Rating: 2 out of 5 stars - Almost as dead as Jefferson
I teach high school history, American and World to advanced placement students. For some reason that I have never fathomed, it is extremely easy to find engaging and interesting videos on World History that students love and look forward to seeing (CNN's Millennium Series comes to mind along with the History Channel's Engineering Empire series). But for American History-----good gosh! Did they sit down and decide to make the narrators sound like they're going to sleep? Do they want the students to keel over in their desks as their eyes roll up in the back of their heads? I don't know, but it's amazing how out and out DULL most American History videos are. There is one great exception----Ken Burn's Civil War.

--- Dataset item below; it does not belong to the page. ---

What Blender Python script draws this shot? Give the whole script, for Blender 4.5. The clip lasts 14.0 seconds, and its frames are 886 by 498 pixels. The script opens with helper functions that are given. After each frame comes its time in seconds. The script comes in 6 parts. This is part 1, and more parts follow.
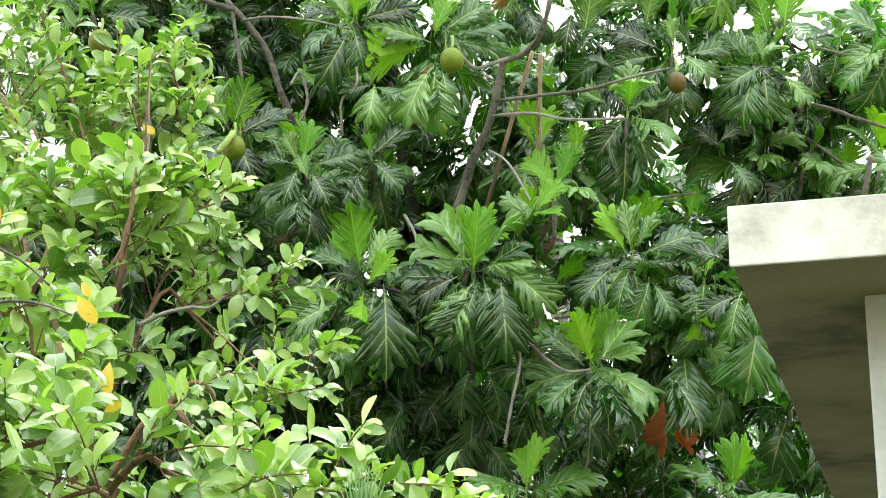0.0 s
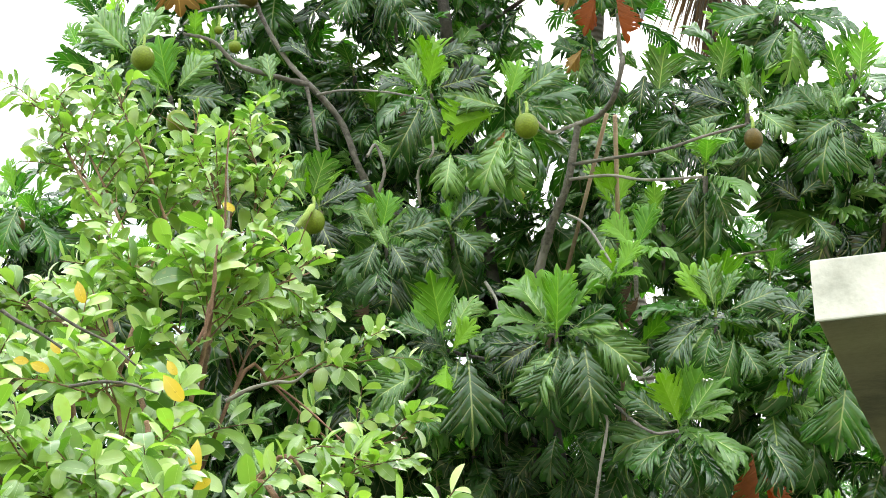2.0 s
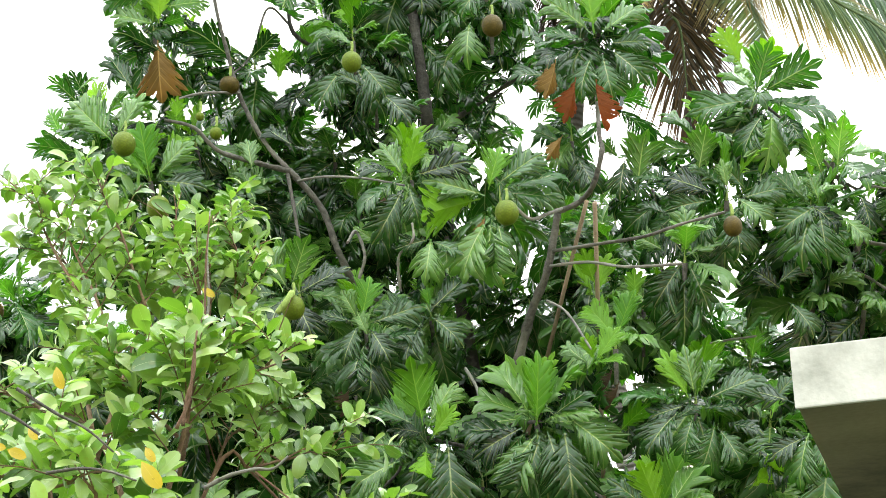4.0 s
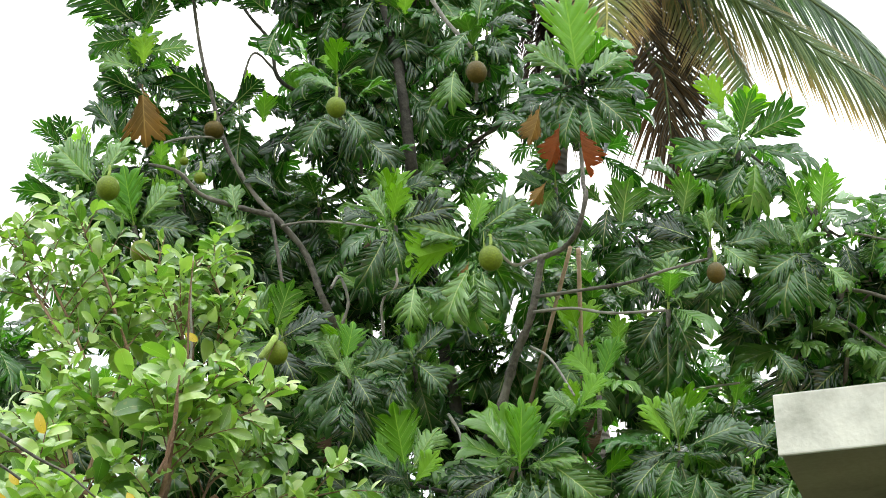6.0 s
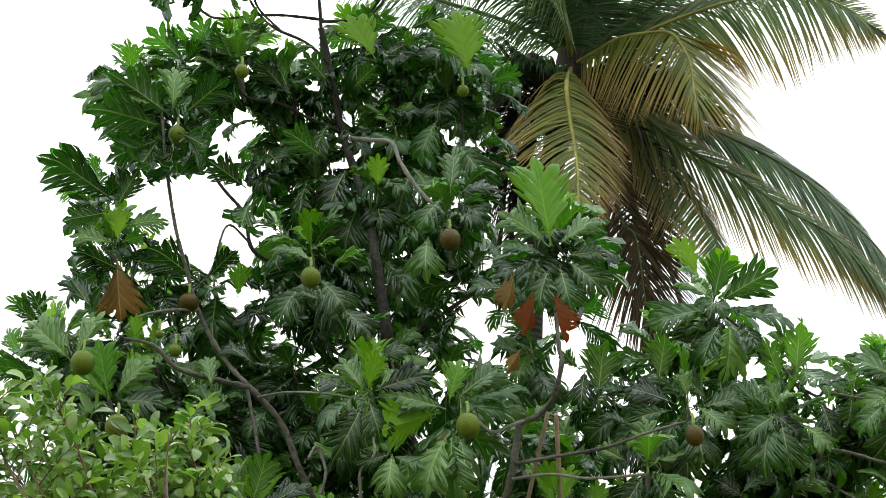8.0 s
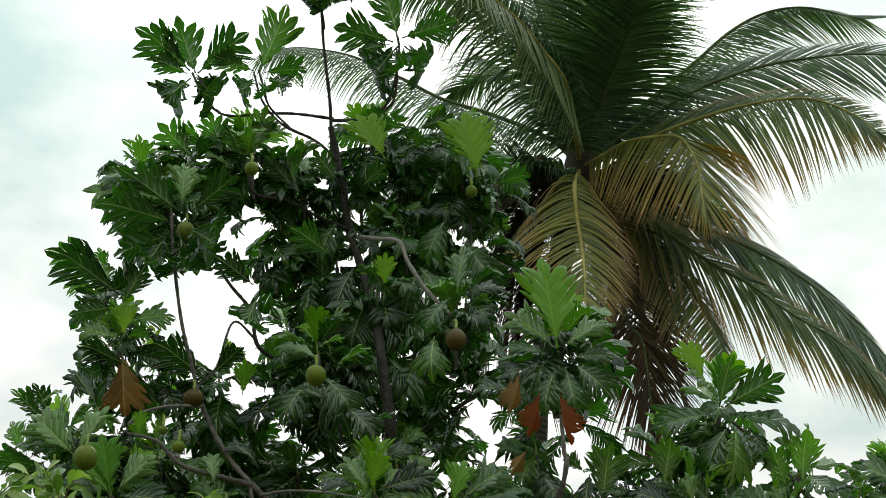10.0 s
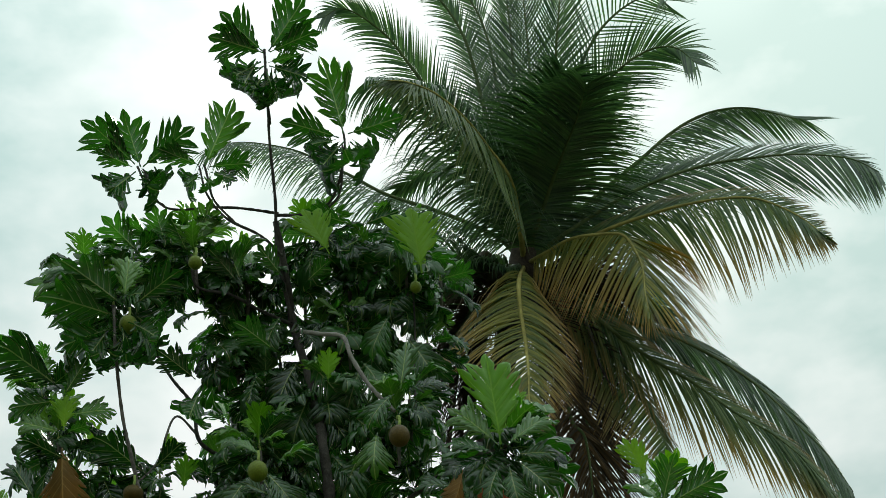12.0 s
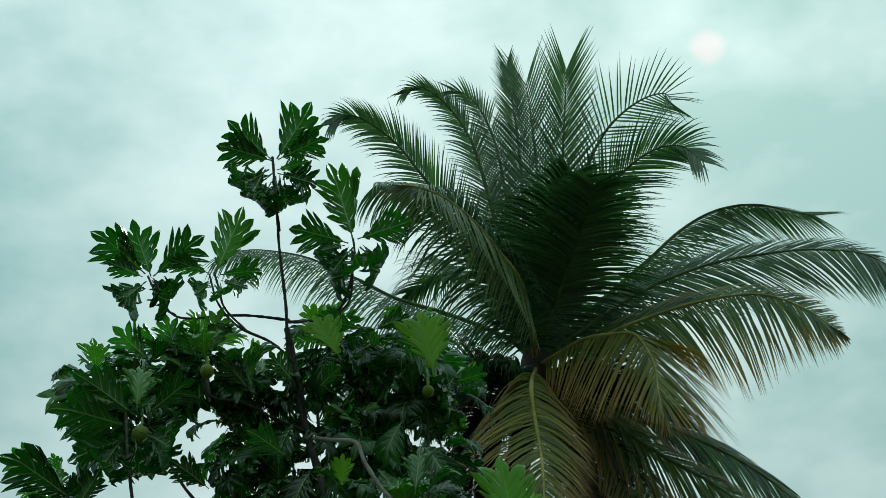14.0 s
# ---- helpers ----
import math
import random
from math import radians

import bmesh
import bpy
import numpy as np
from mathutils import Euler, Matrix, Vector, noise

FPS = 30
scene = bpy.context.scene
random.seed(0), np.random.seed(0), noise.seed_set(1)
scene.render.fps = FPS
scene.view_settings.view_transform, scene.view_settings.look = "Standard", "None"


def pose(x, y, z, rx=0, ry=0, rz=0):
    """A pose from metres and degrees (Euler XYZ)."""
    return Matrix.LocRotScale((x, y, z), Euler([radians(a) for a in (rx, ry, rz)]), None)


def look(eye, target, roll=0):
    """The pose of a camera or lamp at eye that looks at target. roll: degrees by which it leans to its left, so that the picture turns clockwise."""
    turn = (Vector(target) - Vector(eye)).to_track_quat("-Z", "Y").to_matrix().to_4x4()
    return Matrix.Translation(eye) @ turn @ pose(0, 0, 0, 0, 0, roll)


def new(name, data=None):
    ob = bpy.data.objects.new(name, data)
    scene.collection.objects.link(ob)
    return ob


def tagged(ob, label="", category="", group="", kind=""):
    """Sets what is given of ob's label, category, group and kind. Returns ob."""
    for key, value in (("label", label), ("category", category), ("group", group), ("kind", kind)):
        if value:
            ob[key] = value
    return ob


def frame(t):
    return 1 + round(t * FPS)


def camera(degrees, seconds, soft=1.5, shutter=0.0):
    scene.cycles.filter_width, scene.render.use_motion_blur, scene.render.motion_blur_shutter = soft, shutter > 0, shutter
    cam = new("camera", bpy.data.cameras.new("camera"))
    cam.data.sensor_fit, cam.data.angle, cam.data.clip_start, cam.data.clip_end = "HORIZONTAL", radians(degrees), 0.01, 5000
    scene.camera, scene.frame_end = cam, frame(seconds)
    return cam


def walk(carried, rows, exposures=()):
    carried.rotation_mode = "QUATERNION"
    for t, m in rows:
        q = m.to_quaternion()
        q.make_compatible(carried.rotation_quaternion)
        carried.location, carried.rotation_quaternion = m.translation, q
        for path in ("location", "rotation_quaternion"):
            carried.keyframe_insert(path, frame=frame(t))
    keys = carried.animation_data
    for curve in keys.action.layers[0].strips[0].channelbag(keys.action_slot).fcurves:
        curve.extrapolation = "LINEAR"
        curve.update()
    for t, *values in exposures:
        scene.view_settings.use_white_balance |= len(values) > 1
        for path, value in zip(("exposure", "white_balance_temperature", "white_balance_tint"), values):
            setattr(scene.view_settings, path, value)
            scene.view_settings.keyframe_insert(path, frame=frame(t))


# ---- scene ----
# camera: stands in one spot and tilts up; rows of seconds, yaw, pitch, lean to the right
cam = camera(26.77, 14.0, soft=0.5)
EYE = (0.0, 0.0, 1.6)
TURNS = [
    (0.0, 0.0, 17.0, 0.0), (0.5, 0.791, 17.706, 0.186), (1.0, 1.217, 18.246, 0.779), (1.5, 1.959, 18.688, 1.026),
    (2.0, 2.589, 19.091, 1.377), (2.5, 2.79, 19.513, 1.437), (3.0, 2.878, 20.022, 1.396), (3.5, 1.977, 21.361, 1.507),
    (3.8, 1.88, 21.62, 1.50), (6.0, 1.284, 23.119, 1.484), (6.5, 1.091, 23.588, 1.353), (7.0, -0.101, 26.201, 2.183),
    (7.5, 0.198, 27.421, 2.55), (8.0, 0.22, 28.241, 3.094), (8.2, 0.66, 28.54, 3.05), (10.5, -0.199, 32.062, 1.67),
    (11.0, -1.121, 32.758, 1.76), (11.5, -1.509, 33.477, 2.241), (12.0, -1.894, 34.188, 2.881), (12.5, -2.14, 34.92, 3.38),
    (13.0, -1.606, 35.684, 3.94), (13.5, -1.681, 36.551, 3.866), (14.0, -1.731, 37.377, 4.034),
]
EXPOSURES = [(0.0, 1.88, 7050, 18), (3.0, 1.77, 7000, 19), (6.5, 1.27, 6950, 19), (7.5, 0.90, 6950, 18), (8.2, 0.52, 6950, 18), (10.5, -0.16, 6950, 17), (11.4, -0.28, 6900, 15), (12.5, -0.47, 6360, 4), (13.2, -0.59, 6200, 0), (14.0, -0.84, 5900, -8)]
walk(cam, [(t, pose(*EYE, 90 + pitch, 0, yaw) @ pose(0, 0, 0, 0, 0, -lean)) for t, yaw, pitch, lean in TURNS], EXPOSURES)

# ---- daylight: a bright veil of cloud with the sun behind it, high in front of the camera
SUN_UP, SUN_AZ = 42.4, 13.2
SUN_DIR = Vector((math.sin(radians(SUN_AZ)) * math.cos(radians(SUN_UP)), math.cos(radians(SUN_AZ)) * math.cos(radians(SUN_UP)), math.sin(radians(SUN_UP))))
world = bpy.data.worlds.new("sky")
scene.world = world
world.use_nodes = True
wn, wl = world.node_tree.nodes, world.node_tree.links
wn.clear()


def wnode(kind, **values):
    n = wn.new(kind)
    for k, v in values.items():
        n.inputs[k].default_value = v
    return n


sky = wn.new("ShaderNodeTexSky")
sky.sky_type, sky.sun_disc = "NISHITA", False
sky.sun_elevation, sky.sun_rotation = radians(SUN_UP), radians(SUN_AZ)
sky_dim = wn.new("ShaderNodeVectorMath")
sky_dim.operation = "SCALE"
sky_dim.inputs["Scale"].default_value = 0.11
wl.new(sky.outputs[0], sky_dim.inputs[0])
way = wn.new("ShaderNodeTexCoord")
stretch = wn.new("ShaderNodeMapping")
stretch.inputs["Scale"].default_value = (3.0, 3.0, 5.5)
wl.new(way.outputs["Generated"], stretch.inputs["Vector"])
puffs = wnode("ShaderNodeTexNoise", Scale=1.7, Detail=6.0, Roughness=0.52)
wl.new(stretch.outputs[0], puffs.inputs["Vector"])
tones = wn.new("ShaderNodeValToRGB")
tones.color_ramp.elements[0].position, tones.color_ramp.elements[0].color = 0.39, (0.47, 0.70, 0.66, 1)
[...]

That was probably the best documentary ever done for many reasons. Exciting, interesting, etc. Outside of the marginally-engaging History Channel's Ten Days That Changed America, I haven't found many documentaries to interest teenagers. And when I saw that Ken Burns did a Thomas Jefferson program, I jumped at it. Well, something happened to the master after the Civil War production. The Jefferson documentary is like every other documentary you'll ever see----talking heads that will put you to sleep within seconds, and narration voice-over speakers who sound drugged into some kind of stupor. It seems to me that most documentaries today follow this same formula. I don't know why. So for those of you seeking exciting documentaries on American History that will foster interest (and keep you awake), good luck. There's a lot of good products on recent history, on Civil Rights, for instance, where you can actually see and hear the virulent racists speak for themselves and you can see archival footage of historical events. But what's happened to the great story tellers like Shelby Foote? You won't find many left. And you sure won't find them in this well-research program on Jefferson. But it's as dead as he is. And I repeat that I love Ken Burns and still recommend his other products. But not this one.